### Directive
Give back only the lines in the records below from the one with "q.make_compatible(carried.rotation_quaternion)" to the one with "for curve in", both inclusive, word for word.

### Excerpted records
================================

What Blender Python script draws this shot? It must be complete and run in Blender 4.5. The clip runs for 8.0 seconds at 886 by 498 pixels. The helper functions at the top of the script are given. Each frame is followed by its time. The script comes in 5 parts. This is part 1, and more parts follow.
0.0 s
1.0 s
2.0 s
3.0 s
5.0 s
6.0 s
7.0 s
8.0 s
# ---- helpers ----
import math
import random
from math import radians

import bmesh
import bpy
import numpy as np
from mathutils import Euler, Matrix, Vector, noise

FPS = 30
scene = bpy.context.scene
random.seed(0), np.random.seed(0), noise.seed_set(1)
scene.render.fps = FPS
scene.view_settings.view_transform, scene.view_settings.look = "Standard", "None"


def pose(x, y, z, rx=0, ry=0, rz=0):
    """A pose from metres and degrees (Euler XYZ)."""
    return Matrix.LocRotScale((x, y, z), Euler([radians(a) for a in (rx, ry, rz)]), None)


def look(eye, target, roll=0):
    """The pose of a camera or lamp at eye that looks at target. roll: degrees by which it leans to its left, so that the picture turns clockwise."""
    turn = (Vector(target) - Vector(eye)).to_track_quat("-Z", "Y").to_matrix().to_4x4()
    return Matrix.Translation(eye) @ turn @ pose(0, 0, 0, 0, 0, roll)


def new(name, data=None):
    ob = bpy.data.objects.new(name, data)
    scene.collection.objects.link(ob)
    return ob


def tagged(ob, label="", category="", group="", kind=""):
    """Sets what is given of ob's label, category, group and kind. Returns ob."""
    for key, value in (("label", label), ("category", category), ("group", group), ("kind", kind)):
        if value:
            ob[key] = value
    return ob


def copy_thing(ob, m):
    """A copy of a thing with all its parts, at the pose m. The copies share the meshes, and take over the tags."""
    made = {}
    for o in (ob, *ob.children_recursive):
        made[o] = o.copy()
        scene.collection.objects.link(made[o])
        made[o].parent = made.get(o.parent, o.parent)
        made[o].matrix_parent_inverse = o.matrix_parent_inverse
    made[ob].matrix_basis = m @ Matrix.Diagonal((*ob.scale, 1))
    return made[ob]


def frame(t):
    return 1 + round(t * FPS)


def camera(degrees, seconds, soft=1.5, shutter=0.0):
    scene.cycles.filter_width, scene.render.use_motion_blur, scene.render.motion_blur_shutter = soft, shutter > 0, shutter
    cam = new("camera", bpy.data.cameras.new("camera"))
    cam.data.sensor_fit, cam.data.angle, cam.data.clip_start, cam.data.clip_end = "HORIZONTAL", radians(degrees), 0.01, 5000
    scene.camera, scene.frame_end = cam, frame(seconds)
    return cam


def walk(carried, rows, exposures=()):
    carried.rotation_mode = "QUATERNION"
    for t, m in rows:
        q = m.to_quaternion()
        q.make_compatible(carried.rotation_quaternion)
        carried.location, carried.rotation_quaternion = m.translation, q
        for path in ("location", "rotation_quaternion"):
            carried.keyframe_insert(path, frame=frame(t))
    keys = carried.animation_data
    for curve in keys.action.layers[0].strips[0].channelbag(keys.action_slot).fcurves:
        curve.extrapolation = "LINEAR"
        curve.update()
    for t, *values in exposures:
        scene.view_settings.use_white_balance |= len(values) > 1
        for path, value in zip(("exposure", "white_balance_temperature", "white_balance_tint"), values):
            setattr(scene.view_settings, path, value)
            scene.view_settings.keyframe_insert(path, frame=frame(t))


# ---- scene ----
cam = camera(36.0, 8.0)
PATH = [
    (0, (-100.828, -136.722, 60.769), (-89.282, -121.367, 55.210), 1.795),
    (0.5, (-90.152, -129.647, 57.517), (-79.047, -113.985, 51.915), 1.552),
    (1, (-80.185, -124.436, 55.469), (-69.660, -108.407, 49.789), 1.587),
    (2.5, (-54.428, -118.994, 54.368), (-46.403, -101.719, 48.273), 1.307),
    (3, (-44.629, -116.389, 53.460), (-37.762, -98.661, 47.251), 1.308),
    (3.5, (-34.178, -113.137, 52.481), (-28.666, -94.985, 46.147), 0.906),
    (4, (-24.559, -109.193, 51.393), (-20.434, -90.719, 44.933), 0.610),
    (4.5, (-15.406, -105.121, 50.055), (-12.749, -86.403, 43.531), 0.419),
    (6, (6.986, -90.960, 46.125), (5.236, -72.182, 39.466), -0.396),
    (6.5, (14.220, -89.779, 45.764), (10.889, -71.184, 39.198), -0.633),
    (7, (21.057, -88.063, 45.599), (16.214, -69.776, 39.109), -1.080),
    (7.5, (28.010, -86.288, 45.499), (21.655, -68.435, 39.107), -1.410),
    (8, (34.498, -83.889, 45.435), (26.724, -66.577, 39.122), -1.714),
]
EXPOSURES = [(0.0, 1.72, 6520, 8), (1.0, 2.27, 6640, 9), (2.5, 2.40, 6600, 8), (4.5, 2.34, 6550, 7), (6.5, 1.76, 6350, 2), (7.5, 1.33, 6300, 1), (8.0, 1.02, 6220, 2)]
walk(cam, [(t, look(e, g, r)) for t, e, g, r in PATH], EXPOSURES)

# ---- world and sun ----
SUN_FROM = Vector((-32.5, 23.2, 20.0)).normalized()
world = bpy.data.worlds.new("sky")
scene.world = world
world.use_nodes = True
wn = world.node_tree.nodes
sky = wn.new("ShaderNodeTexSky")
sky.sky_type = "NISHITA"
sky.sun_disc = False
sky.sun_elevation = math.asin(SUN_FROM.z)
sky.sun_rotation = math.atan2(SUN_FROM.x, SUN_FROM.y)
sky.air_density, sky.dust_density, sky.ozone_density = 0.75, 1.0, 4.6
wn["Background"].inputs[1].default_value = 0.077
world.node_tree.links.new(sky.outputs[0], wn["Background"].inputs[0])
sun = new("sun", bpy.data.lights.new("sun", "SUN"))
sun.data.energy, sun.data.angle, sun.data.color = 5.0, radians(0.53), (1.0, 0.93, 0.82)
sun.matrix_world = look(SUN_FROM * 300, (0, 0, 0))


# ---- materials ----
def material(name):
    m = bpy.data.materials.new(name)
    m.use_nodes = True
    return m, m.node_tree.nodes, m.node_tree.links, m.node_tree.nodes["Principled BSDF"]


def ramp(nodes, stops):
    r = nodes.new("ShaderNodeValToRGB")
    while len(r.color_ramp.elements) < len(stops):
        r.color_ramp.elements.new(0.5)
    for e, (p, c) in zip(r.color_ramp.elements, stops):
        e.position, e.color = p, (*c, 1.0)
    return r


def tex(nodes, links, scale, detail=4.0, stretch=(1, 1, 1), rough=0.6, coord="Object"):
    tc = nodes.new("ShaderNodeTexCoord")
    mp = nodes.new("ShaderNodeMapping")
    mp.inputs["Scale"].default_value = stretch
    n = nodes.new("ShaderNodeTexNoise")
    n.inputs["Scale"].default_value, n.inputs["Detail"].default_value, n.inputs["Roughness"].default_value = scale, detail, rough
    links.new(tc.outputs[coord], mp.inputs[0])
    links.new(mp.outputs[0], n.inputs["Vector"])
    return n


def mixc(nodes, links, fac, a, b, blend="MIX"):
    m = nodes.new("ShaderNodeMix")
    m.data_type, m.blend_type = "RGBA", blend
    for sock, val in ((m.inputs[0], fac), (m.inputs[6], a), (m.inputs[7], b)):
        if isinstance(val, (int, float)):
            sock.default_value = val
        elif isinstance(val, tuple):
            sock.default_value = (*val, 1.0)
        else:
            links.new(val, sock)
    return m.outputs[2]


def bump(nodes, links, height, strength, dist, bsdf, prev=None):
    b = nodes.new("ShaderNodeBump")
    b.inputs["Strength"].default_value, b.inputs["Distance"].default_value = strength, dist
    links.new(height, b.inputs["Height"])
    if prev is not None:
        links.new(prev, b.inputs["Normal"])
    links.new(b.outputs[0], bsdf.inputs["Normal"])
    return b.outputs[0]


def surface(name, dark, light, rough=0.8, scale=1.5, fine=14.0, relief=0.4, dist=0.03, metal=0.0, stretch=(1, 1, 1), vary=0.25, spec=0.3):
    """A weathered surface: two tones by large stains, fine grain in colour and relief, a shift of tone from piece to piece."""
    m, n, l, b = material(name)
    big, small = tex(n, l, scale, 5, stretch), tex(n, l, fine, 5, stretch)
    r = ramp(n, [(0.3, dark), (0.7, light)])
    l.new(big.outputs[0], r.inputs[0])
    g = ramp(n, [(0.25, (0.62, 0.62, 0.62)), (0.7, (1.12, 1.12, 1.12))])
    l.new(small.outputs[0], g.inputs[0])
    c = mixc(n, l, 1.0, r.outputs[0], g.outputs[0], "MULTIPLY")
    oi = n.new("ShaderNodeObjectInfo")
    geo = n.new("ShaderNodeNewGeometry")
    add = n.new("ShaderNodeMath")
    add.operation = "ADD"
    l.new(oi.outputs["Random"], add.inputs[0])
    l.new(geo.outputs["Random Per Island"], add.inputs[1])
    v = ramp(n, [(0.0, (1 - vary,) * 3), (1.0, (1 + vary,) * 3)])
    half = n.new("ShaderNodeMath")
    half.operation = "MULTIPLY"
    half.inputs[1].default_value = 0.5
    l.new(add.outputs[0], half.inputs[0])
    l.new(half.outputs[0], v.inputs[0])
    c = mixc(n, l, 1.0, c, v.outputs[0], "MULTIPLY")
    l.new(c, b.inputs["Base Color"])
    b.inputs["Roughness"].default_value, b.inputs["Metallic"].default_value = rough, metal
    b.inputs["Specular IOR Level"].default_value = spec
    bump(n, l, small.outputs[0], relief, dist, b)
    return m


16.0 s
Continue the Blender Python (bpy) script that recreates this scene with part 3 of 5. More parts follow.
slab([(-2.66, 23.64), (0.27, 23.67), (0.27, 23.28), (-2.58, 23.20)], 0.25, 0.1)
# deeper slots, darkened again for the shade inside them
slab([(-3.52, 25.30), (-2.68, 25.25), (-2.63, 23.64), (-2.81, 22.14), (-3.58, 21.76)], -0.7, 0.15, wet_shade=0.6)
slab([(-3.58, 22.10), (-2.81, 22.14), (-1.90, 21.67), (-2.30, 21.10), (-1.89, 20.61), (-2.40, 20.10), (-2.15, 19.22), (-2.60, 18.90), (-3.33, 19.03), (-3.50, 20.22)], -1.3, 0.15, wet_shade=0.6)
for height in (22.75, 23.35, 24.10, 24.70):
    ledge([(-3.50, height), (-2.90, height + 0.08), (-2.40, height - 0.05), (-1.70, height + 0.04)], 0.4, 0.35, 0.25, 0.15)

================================

### Written response
        q.make_compatible(carried.rotation_quaternion)
        carried.location, carried.rotation_quaternion = m.translation, q
        for path in ("location", "rotation_quaternion"):
            carried.keyframe_insert(path, frame=frame(t))
    keys = carried.animation_data
    for curve in keys.action.layers[0].strips[0].channelbag(keys.action_slot).fcurves:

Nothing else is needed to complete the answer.